California is renowned for being about as business unfriendly as any state. If you aren’t getting taxed over here, you are getting hit with some odd fee over there. The weather makes up for it, but sometimes you really have to wonder about whether it is all worth it. This is particularly true for small businesses who form limited liability companies only to get hit upside the head with a host of surprises.
The first surprise is one you could only find in California. The LLC is charged an $800 annual fee for the “privilege of doing business in California”. Oh, joy. The fee is due not at the end of your first year, but within a few months of forming your business. Yes, the door is barely open and you are already getting hit with state expenses!
The next surprise comes when you start bringing in some business. The wicked surprise goes by the name “gross revenue tax.” In addition to your $800 annual fee discussed above, you have to pay a tax based on your gross revenues.

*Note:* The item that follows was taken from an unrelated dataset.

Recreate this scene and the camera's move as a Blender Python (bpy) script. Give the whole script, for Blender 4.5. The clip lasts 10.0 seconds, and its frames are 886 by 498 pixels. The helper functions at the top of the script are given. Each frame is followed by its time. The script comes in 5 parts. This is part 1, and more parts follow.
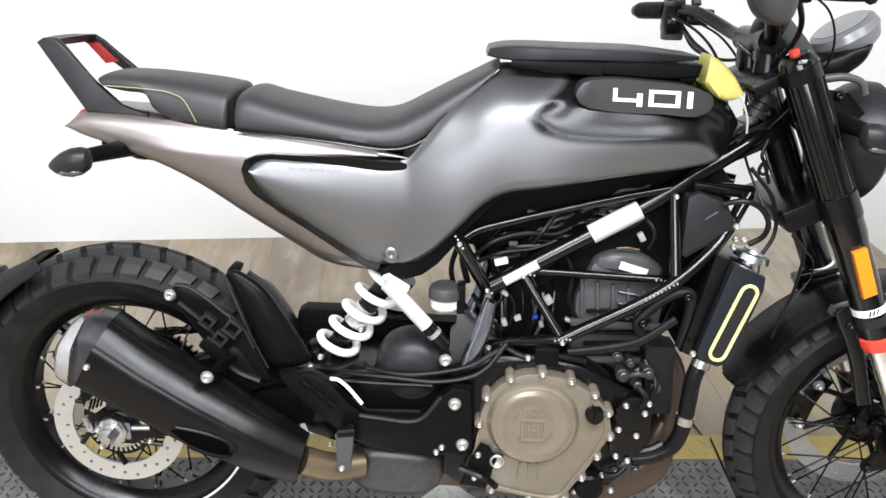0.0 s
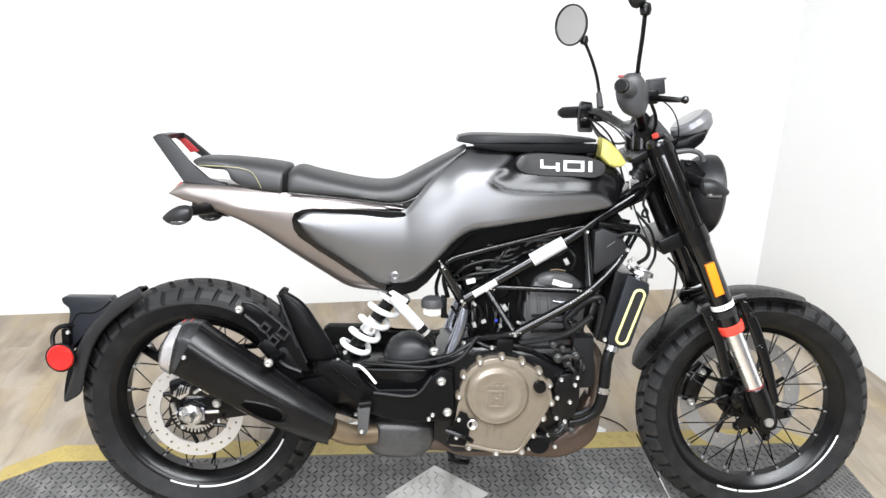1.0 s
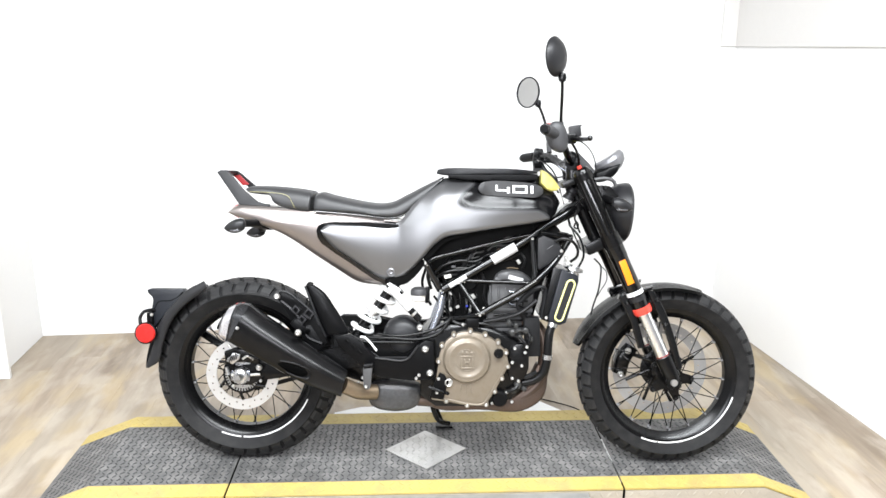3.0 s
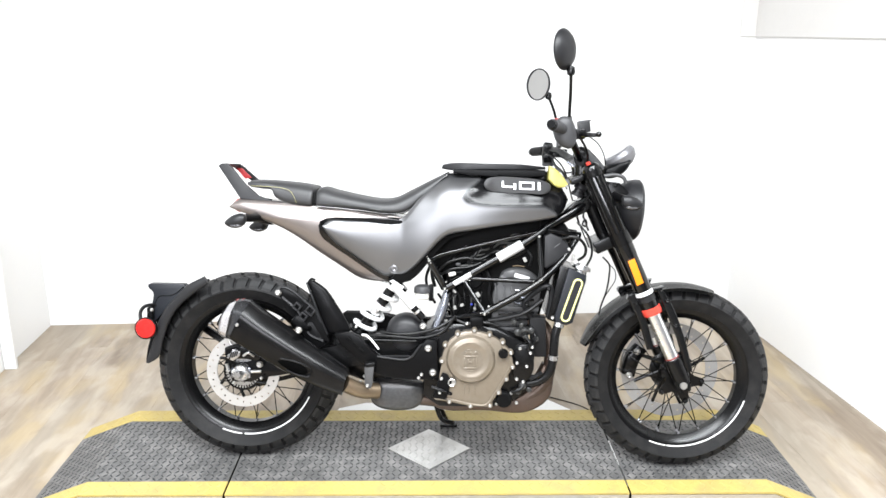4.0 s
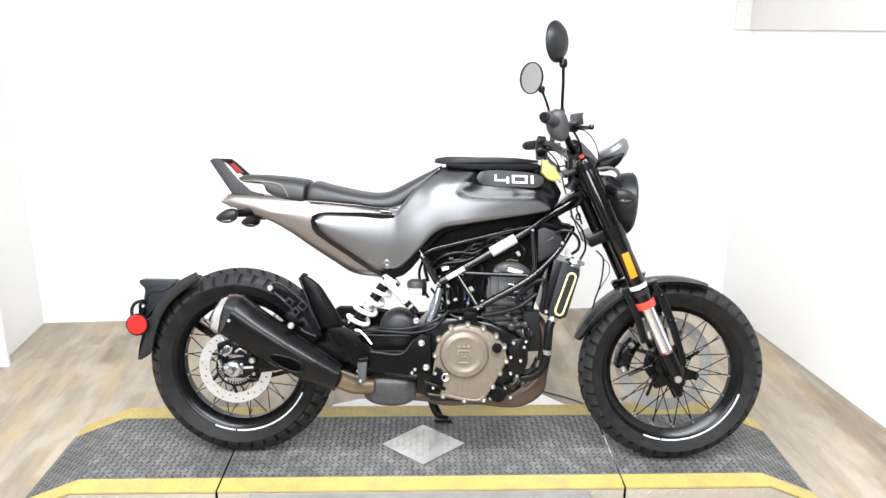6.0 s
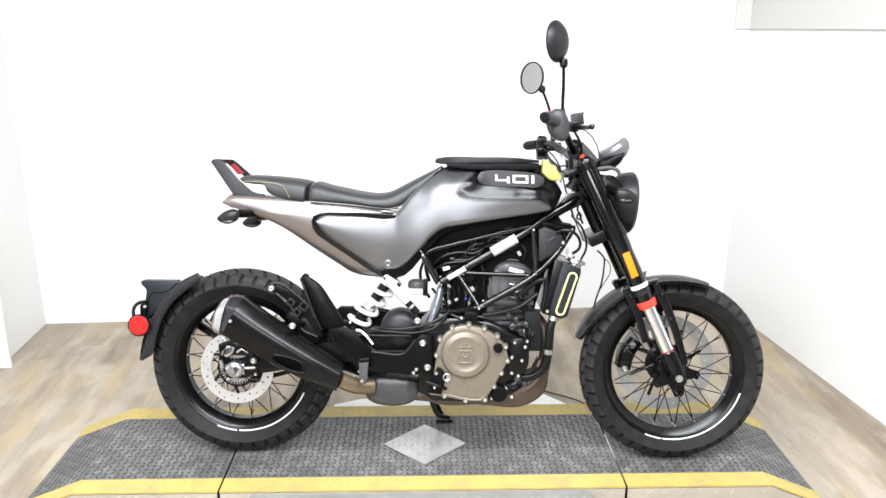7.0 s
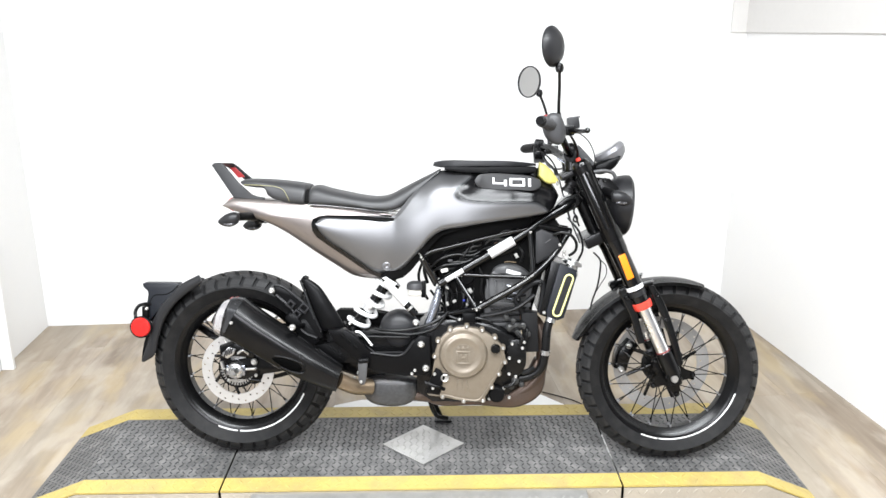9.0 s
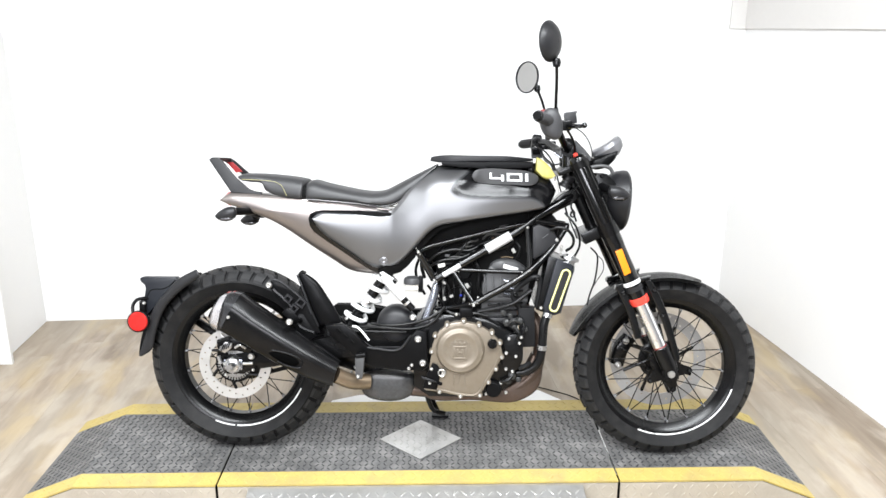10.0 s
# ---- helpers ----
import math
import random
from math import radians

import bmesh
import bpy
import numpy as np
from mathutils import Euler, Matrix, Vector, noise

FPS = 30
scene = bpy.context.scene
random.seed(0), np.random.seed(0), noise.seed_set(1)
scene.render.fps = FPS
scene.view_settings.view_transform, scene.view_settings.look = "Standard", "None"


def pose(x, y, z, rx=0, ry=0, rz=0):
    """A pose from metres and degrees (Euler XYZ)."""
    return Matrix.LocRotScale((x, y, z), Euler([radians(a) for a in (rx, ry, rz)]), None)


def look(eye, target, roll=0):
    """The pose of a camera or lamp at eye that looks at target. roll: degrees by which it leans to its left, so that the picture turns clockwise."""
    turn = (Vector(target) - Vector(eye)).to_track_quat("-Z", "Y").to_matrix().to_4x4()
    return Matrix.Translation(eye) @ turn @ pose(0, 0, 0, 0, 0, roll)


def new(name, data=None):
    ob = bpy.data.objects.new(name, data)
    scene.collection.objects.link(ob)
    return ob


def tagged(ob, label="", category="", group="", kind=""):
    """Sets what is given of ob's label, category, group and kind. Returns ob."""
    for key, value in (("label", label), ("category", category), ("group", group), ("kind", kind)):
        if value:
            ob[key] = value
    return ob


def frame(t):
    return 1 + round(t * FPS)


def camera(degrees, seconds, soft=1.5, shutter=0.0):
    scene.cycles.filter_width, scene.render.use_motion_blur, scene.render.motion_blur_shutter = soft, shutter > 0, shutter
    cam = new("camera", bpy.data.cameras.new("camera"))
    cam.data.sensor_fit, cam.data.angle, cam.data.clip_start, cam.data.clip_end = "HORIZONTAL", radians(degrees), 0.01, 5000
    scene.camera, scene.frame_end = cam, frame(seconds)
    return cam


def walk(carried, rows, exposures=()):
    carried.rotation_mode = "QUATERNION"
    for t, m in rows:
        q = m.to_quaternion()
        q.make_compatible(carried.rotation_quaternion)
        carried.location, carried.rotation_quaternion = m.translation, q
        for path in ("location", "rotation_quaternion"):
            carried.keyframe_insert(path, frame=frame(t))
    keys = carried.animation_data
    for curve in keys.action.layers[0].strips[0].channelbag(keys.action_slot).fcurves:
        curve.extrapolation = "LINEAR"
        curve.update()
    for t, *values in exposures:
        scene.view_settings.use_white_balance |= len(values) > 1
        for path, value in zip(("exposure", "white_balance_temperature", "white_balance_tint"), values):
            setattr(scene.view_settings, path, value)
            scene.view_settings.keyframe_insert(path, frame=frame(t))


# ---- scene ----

The tax doesn’t start until you are bringing in at least $250,000 a year, but it is important to remember what we are talking about here. This is a “gross” revenue tax. An example will help explain the significance of this.
Imagine I have a store selling some high priced item. My business plan calls for me to lose money my first three years as business builds up. The first year I bring in $125,000 and lose $10,000 as expected. Then year two rolls around. I bring in $260,000 in receipts and lose another $10,000. Much to my surprise, I own an additional $900 in gross revenue tax. Yes, this is true even though I didn’t make a profit!
So, should you avoid forming a California LLC? No, not really. It is still a great choice. A corporation in California has to pay the same $800 fee, but not the gross revenue tax. As long as you know what you are getting into, the LLC is still worth the financial aggravation.